Über ihre Bewegung, ihre Phantasie und den Gebrauch ihrer Sinne erschließen sich insbesondere die jüngeren Schulkinder Zugänge zur Welt, in die sie außer dem Verstand auch ihr Herz, ihre Neugier und ihr Weltinteresse mitnehmen können. Das Lernen erfolgt, wie oben schon beschrieben, in dem Dreischritt Gestalten, Beschreiben (Sortieren, was wichtiger oder weniger wichtig ist) und schließlich das Bilden eines Begriffes.

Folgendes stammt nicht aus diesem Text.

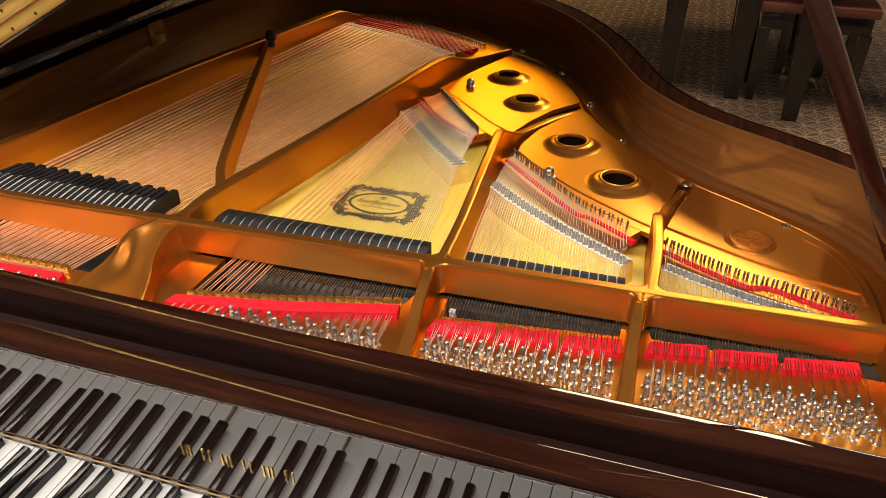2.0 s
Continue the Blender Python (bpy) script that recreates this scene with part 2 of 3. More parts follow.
def smooth_path(pts, steps=6):
    """A Catmull-Rom curve through the points."""
    pts = [Vector(p) for p in pts]
    ext = [pts[0] * 2 - pts[1]] + pts + [pts[-1] * 2 - pts[-2]]
    out = []
    for i in range(1, len(ext) - 2):
        p0, p1, p2, p3 = ext[i - 1:i + 3]
        for k in range(steps):
            t = k / steps
            out.append(0.5 * (2 * p1 + (p2 - p0) * t + (2 * p0 - 5 * p1 + 4 * p2 - p3) * t * t + (3 * p1 - p0 - 3 * p2 + p3) * t ** 3))
    return out + [pts[-1]]


def rib(bm, pts, low, steps=6, r=0.0036, flare=0.0015):
    """A rounded cast rib along points (x, y, top z, half width) down to the height low."""
    path = smooth_path([Vector((p[0], p[1], p[2], p[3])) for p in pts], steps)
    rings = []
    for i, p in enumerate(path):
        a, b = path[max(i - 1, 0)], path[min(i + 1, len(path) - 1)]
        d = Vector((b.x - a.x, b.y - a.y)).normalized()
        side = Vector((-d.y, d.x))
        w, z = p.w, p.z
        rr = min(r, w * 0.7)
        foot, neck = min(low + 0.010, z - rr * 1.6), z - rr * 1.25
        prof = [(-w - flare, low), (-w - flare * 0.3, low + (foot - low) * 0.35), (-w, foot), (-w, neck), (-w, z - rr), (-w + rr * 0.3, z - rr * 0.3), (-w + rr, z), (-w + rr * 1.25, z), (w - rr * 1.25, z), (w - rr, z), (w - rr * 0.3, z - rr * 0.3),
                (w, z - rr), (w, neck), (w, foot), (w + flare * 0.3, low + (foot - low) * 0.35), (w + flare, low)]
        rings.append([(p.x + side.x * s, p.y + side.y * s, h) for s, h in prof])
    return loft(bm, rings)


def tube(bm, pts, radius, seg=6):
    """A round wire along the points; one radius, or one for each point."""
    pts = [Vector(p) for p in pts]
    rings = []
    for i, p in enumerate(pts):
        d = (pts[min(i + 1, len(pts) - 1)] - pts[max(i - 1, 0)]).normalized()
        q, r = d.to_track_quat("Z", "Y"), radius[i] if isinstance(radius, (list, tuple)) else radius
        rings.append([p + q @ Vector((r * math.cos(math.tau * k / seg), r * math.sin(math.tau * k / seg), 0)) for k in range(seg)])
    return loft(bm, rings)


def lathe(bm, prof, seg=16, at=(0, 0, 0), caps=True):
    """Turns a profile of (radius, z)."""
    return loft(bm, [[(at[0] + r * math.cos(math.tau * k / seg), at[1] + r * math.sin(math.tau * k / seg), at[2] + z) for k in range(seg)] for r, z in prof], True, caps)


def mix(a, b, t):
    return tuple(p + (q - p) * t for p, q in zip(a, b))


def along(pts, t):
    """The place at the share t of a polyline's length."""
    pts = [Vector(p) for p in pts]
    lens = [(b - a).length for a, b in zip(pts, pts[1:])]
    d = t * sum(lens)
    for a, b, k in zip(pts, pts[1:], lens):
        if d <= k or b is pts[-1]:
            return a + (b - a) * (d / k)
        d -= k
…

Was für jeden einzelnen Lernvorgang gilt, charakterisiert zugleich die Schwerpunkte der Arbeit mit den Kindern in der Unter- und Mittelstufe und später mit den Oberstufenschülern: Zuerst wird die Welt vor allem handelnd erfahren, gefolgt vom genauen Hinschauen und der künstlerischen Auseinandersetzung mit dem Unterrichtsstoff; mit der Pubertät nimmt die abstrakte Begriffsbildung einen wachsenden Raum ein.

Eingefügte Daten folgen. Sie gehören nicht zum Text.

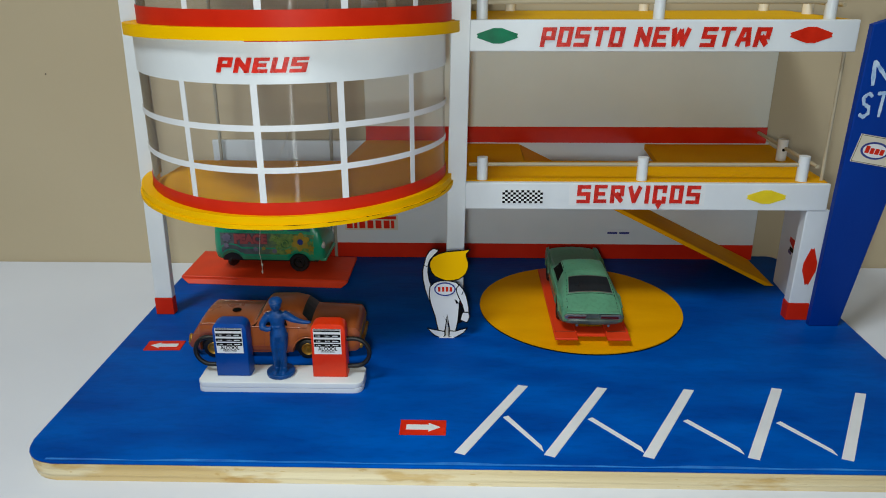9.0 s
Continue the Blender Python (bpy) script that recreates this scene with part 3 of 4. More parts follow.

Damit folgt die Waldorfschule dem Prinzip des «entdeckenden Lernens», das den Kindern immer mehrere Wege anbietet, sich mit einem Thema auseinanderzusetzen. In der Heimatkunde einer vierten Klasse kann das beispielsweise bedeuten, dass die Schüler ein Wachsmodell ihrer Stadt im Mittelalter bauen, daran die Bedeutung der Stadtmauern und des Stadtrechts kennenlernen, alte Lieder und Volkstänze ihrer Gegend lernen und zugleich die Herkunft der Straßennamen, die wirtschaftlichen und politischen Gründe für die Entstehung ihrer Stadt entdecken. In ihren selbst gefertigten Schulbüchern, den «Epochenheften», protokollieren sie die wichtigsten Dinge, die sie erfahren haben, und gestalten diese Hefte individuell. Die Vielfalt dieser Zugänge zum Unterrichtsstoff lässt sich in jedem Fach entwickeln und bietet jedem Kind die Möglichkeit, an mindestens einer dieser Aktivitäten Feuer zu fangen und von da aus weiterzugehen. Das ist eine äußerst ökonomische Art zu unterrichten, weil sie fächerübergreifend Fähigkeiten ausbildet, die auch auf ganz anderen Gebieten wieder von Nutzen sind.

Im Chemieunterricht einer siebten Klasse, also in einem Alter, das schon deutlich von den seelischen Achterbahnfahrten der Pubertät geprägt ist, kann man wunderbar mit Feuer, Säuren und Laugen arbeiten und erfahren, wie Substanzen sich verändern, wie es zischt, kocht und kracht – und dass das alles beherrschbar ist. Auch hier gilt wieder: Ein Experiment durchführen, dann genau beschreiben, was man gesehen hat, das Wesentliche protokollieren und dann erst die Gesetze formulieren. So entsteht Wissen aus Erfahrung und Beobachtung. Eine solche Epoche eignet sich auch dazu, im Chor beispielsweise Goethes reichlich dramatischen «Zauberlehrling» zu rezitieren. Wenn sich die Schüler in einer späteren Deutschepoche mit Goethe oder im Physikunterricht mit der Problematik der Kernspaltung auseinandersetzen, haben sie dafür eine zusätzliche Erfahrungsbasis.